Leelanau News and Events

Wings Of Wonder In Empire Closes Doors, Lessard Closes A Chapter

By Ross Boissoneau | Nov. 16, 2020

For the first time in more than three decades, the cages and flight pens are empty. All is quiet at Wings of Wonder, the raptor rehabilitation center outside Empire. Rebecca Lessard, the founder of and guiding force behind Wings of Wonder, has said goodbye to her birds of prey as she embarks on the next chapter of her life: retirement.

Of course, the birds never were really hers. That’s why she says she was never downcast about letting the birds fly free after they had been rehabilitated. “Was I sad to release them? Never. It’s their birthright,” says Lessard.

Lessard says the creation of the center was not intentional. She wasn’t even interested in birds. “I had a degree in biology. I always worked with mammals,” she says.

It wasn’t until a veterinarian friend suggested she try to help an injured red-tailed hawk that she stumbled into what became her life’s work.

The way she tells it, she was afraid of the bird but gathered it into her arms. It was then that something happened she wasn’t prepared for. She looked into the hawk’s eyes and was smitten by the need. “My life changed in that moment,” she says, almost wonderingly. As did the lives of countless hawks, eagles, vultures, falcons and other birds. “I didn’t get in the way of the universe.”

She started small, building a flight pen with her late husband. Then another. The number of birds she was rehabilitating grew, until finally a decade into her experiment she decided to officially become a nonprofit. “It was crushing us financially, so I incorporated as a nonprofit.”

That was also about the time she stopped going on rescue runs to wherever there was an injured bird. She might be gone for hours, and upon her return she would still need to feed and take care of the birds at Wings of Wonder. So she began enlisting the assistance of rescue volunteers around the state. She also had a small contingent of five or six volunteers to help her at the center.

How many birds has she rescued and rehabilitated over the years? Lessard doesn’t really know.

“The number’s not important. The first year I had 12, then 35. Some years it was 180 or 190. I probably averaged 100 to 120 a year.” So 31 years at 100 to 120 a year adds up to…a lot of birds she and her team have helped.
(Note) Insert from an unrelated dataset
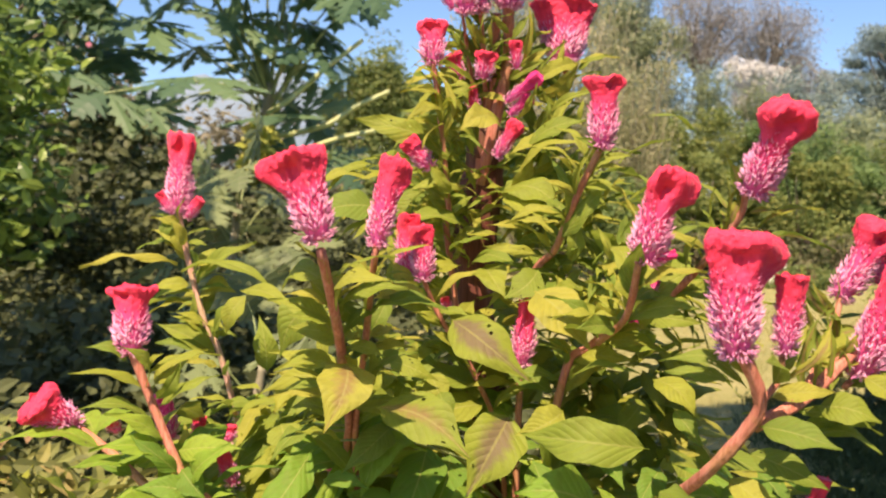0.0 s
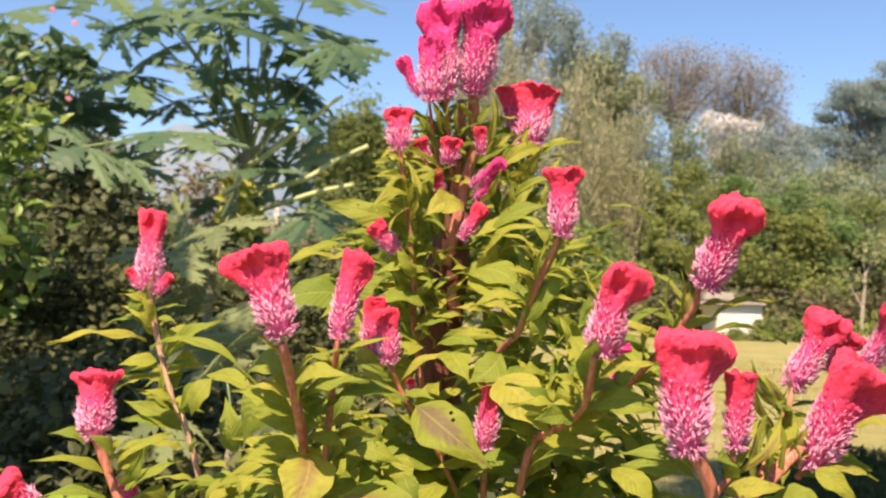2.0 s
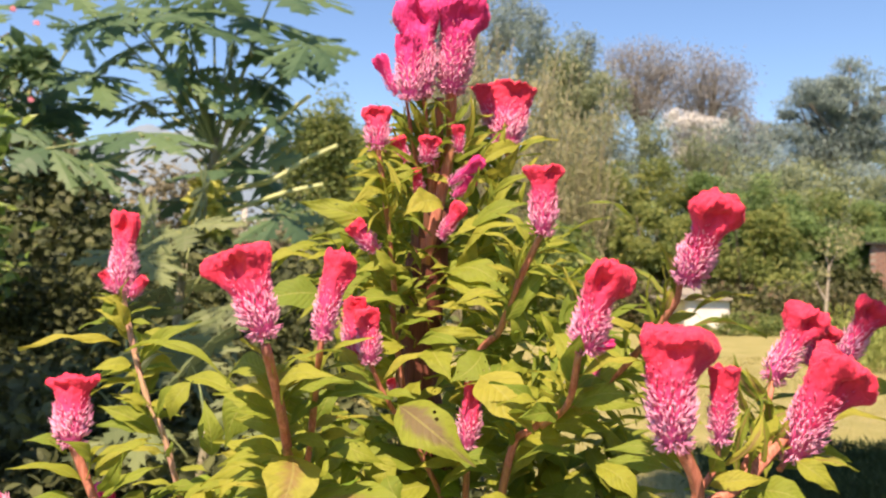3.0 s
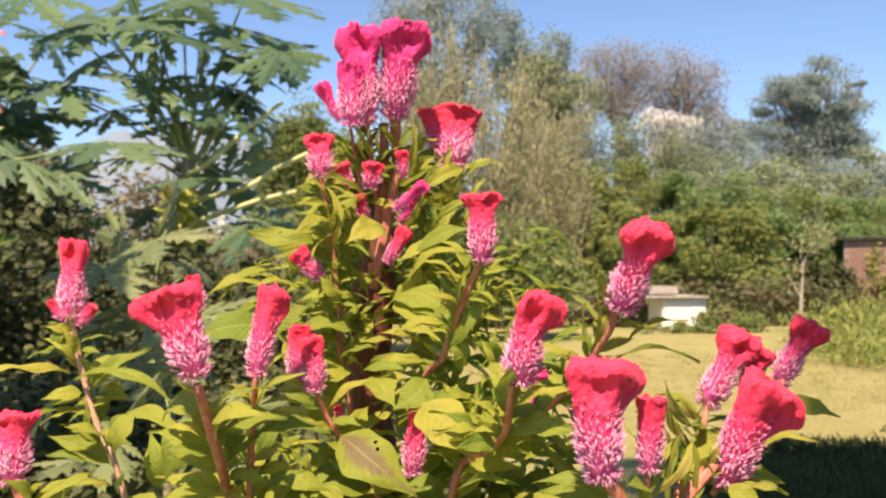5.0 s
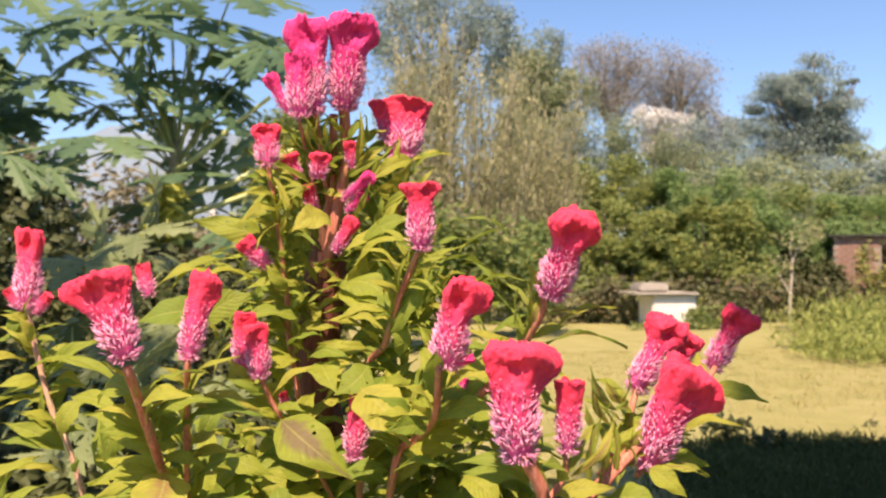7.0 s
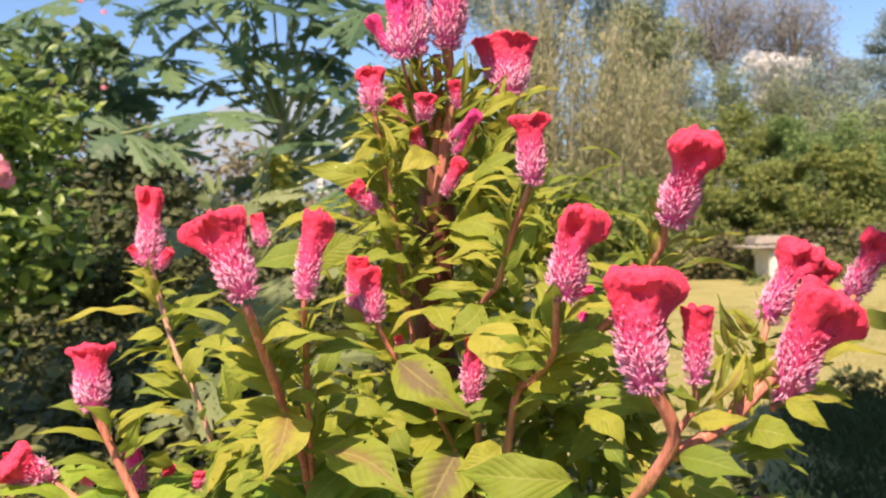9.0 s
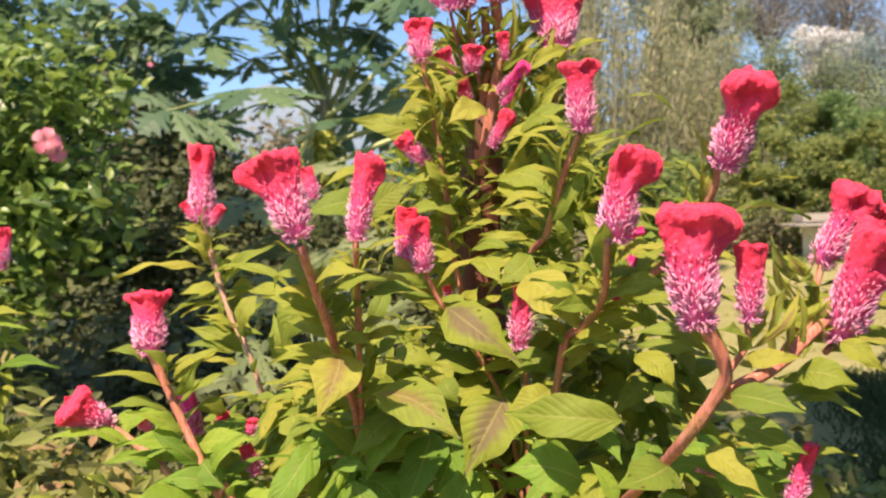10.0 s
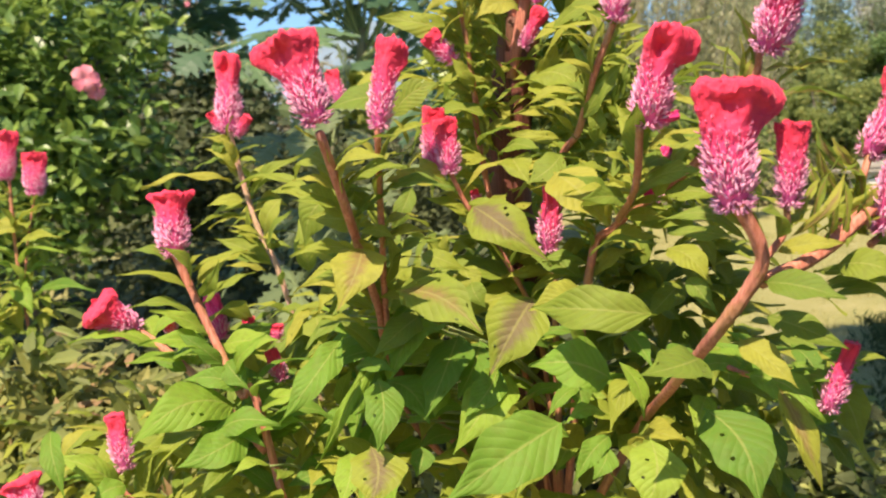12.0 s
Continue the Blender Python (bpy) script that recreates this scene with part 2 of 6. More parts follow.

Despite her best efforts, some of the birds were unable to survive if they were released back into the wild. Lessard got certified to keep those birds which could not be released.

That led to something she feared more than the birds: talking to crowds of people.

The birds became the centerpieces of educational programs she conducted. “I wasn’t good at public speaking,” Lessard says. “It was scary.” But the goal — helping the birds and educating people about them — was so important she worked to overcome that fear.

She eventually hosted 150 programs a year. “I’d take live raptors to over 10,000 people a year. That’s when I realized my calling, that hush of ‘Wow.’ I got this golden moment to fill people’s heads with facts.”

Her lecture partners included Doolin, a turkey vulture who became one of her and her audience’s favorites. “He’s just a clown,” Lessard says. “He was on a tether. He’d walk up to someone and pull on their shoelace. They’re really curious.

“He became a rock star.”

Now Doolin, Rita Mae and other birds have made the big move to Michigan Avian Experience. The sanctuary is in Brooklyn, Michigan, near Jackson, where Lessard’s friend Francie Krawcke heads the team.

Lessard is also working with the Little Traverse Bay Bands of Odawa Indians in Harbor Springs in a new endeavor. They are setting up a tribal eagle display aviary and rehabilitation center, the first of its kind east of the Mississippi River.

“The partnership with the tribe has been incubating for 15 years,” says Lessard. “[The new center] is being designed from the ground up with intention. The concept drawings are almost finalized. It’s really, really beautiful.”

Lessard’s last scheduled release was in September in Harbor Springs, where the Tribe will be operating for the next year under her license. But two days later, she received an emergency call on an eagle found on South Fox Island. She’d already dispersed most of her medical supplies but was able to gather the necessary supplies and nursed that bird back to health. It was released on South Fox Island October 19. Her educational birds had been transported to MAE earlier that month. 

She’s now happy to be surrounded only by chickadees, nuthatches and the like. “It’s really neat to not have birds under my care. That’s probably why I now have six bird feeders and a suet feeder,” Lessard says with a laugh.